### YOUR GOAL
All lines from the beginning of the listing through the line with "lens.visible_shadow = False" are to be copied word for word; the pictures are not.

### RECORDED INFORMATION
-------------------------

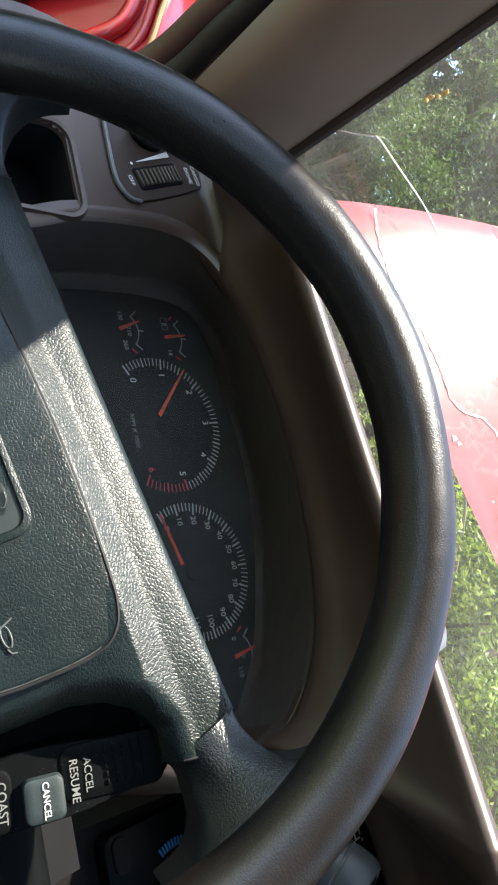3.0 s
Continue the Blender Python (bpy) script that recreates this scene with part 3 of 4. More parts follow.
small_gauge("volt_gauge", (-0.0765, 0.035), ("8", "", "18"), 2, 98, "voltage gauge")
small_gauge("temperature_gauge", (-0.081, -0.009), ("130", "210", "260"), 1, 112, "temperature gauge")
small_gauge("oil_gauge", (0.1935, 0.035), ("0", "40", "110"), -1, 100, "oil pressure gauge")
small_gauge("fuel_gauge", (0.203, -0.012), ("E", "", "F"), -1, 95, "fuel gauge")
cl = bmesh.new()
box((0.0105, 0.0004, 0.0008), (-0.0895, -0.0014, 0.0245), 0, None, cl)
box((0.0105, 0.0004, 0.0008), (-0.0895, -0.0014, 0.0185), 0, None, cl)
box((0.0008, 0.0004, 0.006), (-0.0950, -0.0014, 0.0215), 0, None, cl)
box((0.0008, 0.0004, 0.006), (-0.0840, -0.0014, 0.0215), 0, None, cl)
part("battery_symbol", cl, M_DIM, cluster, "faint battery symbol")

# Lens carries a pale veil that paints haze over the gauges.
lens = part("gauge_lens", loft([[(x, -0.030 - 0.02 * (0.08 - z), z) for x in np.linspace(-0.118, 0.236, 6)] for z in np.linspace(-0.25, 0.066, 6)], False), M_LENS, cluster, "clear plastic gauge lens, its dust veil painting in haze")
lens.visible_shadow = False

# Near-black colour paints in the shade that belongs under the gauges.
part("knee_panel", loft([[(float(x), y + 0.00001 * i, z) for i, x in enumerate(np.linspace(-0.096, 0.262, 24))] for y, z in ((-0.080, -0.175), (-0.086, -0.20), (-0.084, -0.26), (-0.070, -0.34), (-0.045, -0.44), (0.02, -0.50))], False), M_FACE_SHADE, dash, "knee panel under the gauges, near-black in place of shade")

# ---- centre of the dash, set back under the pad ----
CY = -0.070
rows = []
for z in np.linspace(-0.42, 0.075, 30):
    z = float(z)
    row = []
    for f in np.linspace(0, 1, 40):
        x = 0.250 + (1.10 - 0.250) * float(f)
        row.append((x, CY + interp(z, ((-0.42, 0.05), (-0.1, 0), (0.0, -0.004), (0.075, -0.03))), z))
    rows.append(row)
part("centre_face", loft(rows, False), M_DASH, dash, "charcoal plastic centre dash face")
part("panel_joint", tube([(0.340, CY - 0.0005, -0.14), (0.353, CY - 0.0015, -0.074), (0.371, CY - 0.006, -0.01), (0.387, CY - 0.018, 0.050)], 0.0014, 6), M_FACE_SHADE, dash, "dark joint between panels")
climate = thing("climate_control", GAUGE, "black heater control with blue and red dial ring", "climate control")
face_plate("control_body", rounded(0.127, 0.077, 0.007, (0.3190, -0.1190)), M_BLACK, CY - 0.0045, 0.012, "", None, climate, 0.0015)
btn_o = face_plate("push_button", rounded(0.019, 0.010, 0.0045, (0.2670, -0.1485)), M_DASH, CY - 0.0065, 0.006, "small oblong button", None, climate, 0.001)
CC = (0.2985, -0.1135)
for mat, a0, a1, nm, lb in ((M_BLUE, 205, 82, "cold_ring", "blue cold scale"), (M_REDMARK, 76, -20, "warm_ring", "red warm scale")):
    ring_o = part(nm, tube([(CC[0] + 0.0222 * math.cos(radians(a)), CY - 0.0042, CC[1] + 0.0222 * math.sin(radians(a))) for a in np.linspace(a0, a1, 24)], 0.0006, 5), M_FACE_SHADE, climate, lb)
    for k in range(26):
        a = radians(a0 + (a1 - a0) * k / 25)
        part("scale_bar", box((0.0044, 0.0004, 0.0013), (CC[0] + 0.0252 * math.cos(a), CY - 0.0049, CC[1] + 0.0252 * math.sin(a)), 0, pose(0, 0, 0, 0, -math.degrees(a))), mat, ring_o)
db = loft([[(r * math.cos(a), r * math.sin(a), h) for a in [2 * math.pi * i / 48 for i in range(48)]] for r, h in ((0.020, 0), (0.0198, 0.006), (0.018, 0.009), (0.0172, 0.0095), (0.016, 0.016), (0.0145, 0.0172))], True, True, True)
bmesh.ops.transform(db, matrix=pose(CC[0], CY - 0.0045, CC[1], 90), verts=db.verts)
dial_o = part("dial_knob", db, M_BLACK, climate, "round black dial knob")
part("knob_pointer", box((0.0016, 0.0004, 0.010), (CC[0] - 0.006, CY - 0.0219, CC[1] + 0.006), 0, pose(0, 0, 0, 0, -45)), M_PRINT, dial_o)
for x, z in ((0.3216, 0.0205), (0.3385, 0.0215), (0.3555, 0.0205)):
    bm = bmesh.new()
    for dx, dz, w, h in ((-0.002, 0.002, 0.003, 0.0012), (0.0012, -0.001, 0.0012, 0.005), (-0.001, -0.003, 0.004, 0.0012), (0.003, 0.003, 0.0016, 0.0016)):
        box((w, 0.0004, h), (x + dx, CY - 0.0155, z + dz), 0, None, bm)
    part("mode_symbol", bm, M_PRINT, dash, "white airflow symbol")
vent = thing("air_vent", GAUGE, "charcoal centre air vent with slats", "air vent")
frame_pts = rounded(0.165, 0.093, 0.016, (0.469, 0.012))
part("vent_frame", tube([(x, CY - 0.012, z) for x, z in frame_pts + frame_pts[:1]], 0.0055, 8), M_DASH, vent)
face_plate("vent_back", rounded(0.16, 0.088, 0.014, (0.469, 0.012)), M_FACE_SHADE, CY - 0.008, 0.005, "", None, vent)
for k in range(9):
    part("slat", box((0.0065, 0.007, 0.081), (0.400 + 0.017 * k, CY - 0.014, 0.012), 0.0018, pose(0, 0, 0, 0, 0, 20)), M_DASH, vent)
for k in range(3):
    part("slat", box((0.148, 0.004, 0.003), (0.469, CY - 0.0115, -0.012 + 0.024 * k), 0.001), M_DASH, vent)
face_plate("radio_surround", rounded(0.14, 0.082, 0.011, (0.457, -0.116)), M_BLACK, CY - 0.004, 0.01, "black radio surround")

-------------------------

### RESPONSE
3.0 s
Continue the Blender Python (bpy) script that recreates this scene with part 3 of 4. More parts follow.
small_gauge("volt_gauge", (-0.0765, 0.035), ("8", "", "18"), 2, 98, "voltage gauge")
small_gauge("temperature_gauge", (-0.081, -0.009), ("130", "210", "260"), 1, 112, "temperature gauge")
small_gauge("oil_gauge", (0.1935, 0.035), ("0", "40", "110"), -1, 100, "oil pressure gauge")
small_gauge("fuel_gauge", (0.203, -0.012), ("E", "", "F"), -1, 95, "fuel gauge")
cl = bmesh.new()
box((0.0105, 0.0004, 0.0008), (-0.0895, -0.0014, 0.0245), 0, None, cl)
box((0.0105, 0.0004, 0.0008), (-0.0895, -0.0014, 0.0185), 0, None, cl)
box((0.0008, 0.0004, 0.006), (-0.0950, -0.0014, 0.0215), 0, None, cl)
box((0.0008, 0.0004, 0.006), (-0.0840, -0.0014, 0.0215), 0, None, cl)
part("battery_symbol", cl, M_DIM, cluster, "faint battery symbol")

# Lens carries a pale veil that paints haze over the gauges.
lens = part("gauge_lens", loft([[(x, -0.030 - 0.02 * (0.08 - z), z) for x in np.linspace(-0.118, 0.236, 6)] for z in np.linspace(-0.25, 0.066, 6)], False), M_LENS, cluster, "clear plastic gauge lens, its dust veil painting in haze")
lens.visible_shadow = False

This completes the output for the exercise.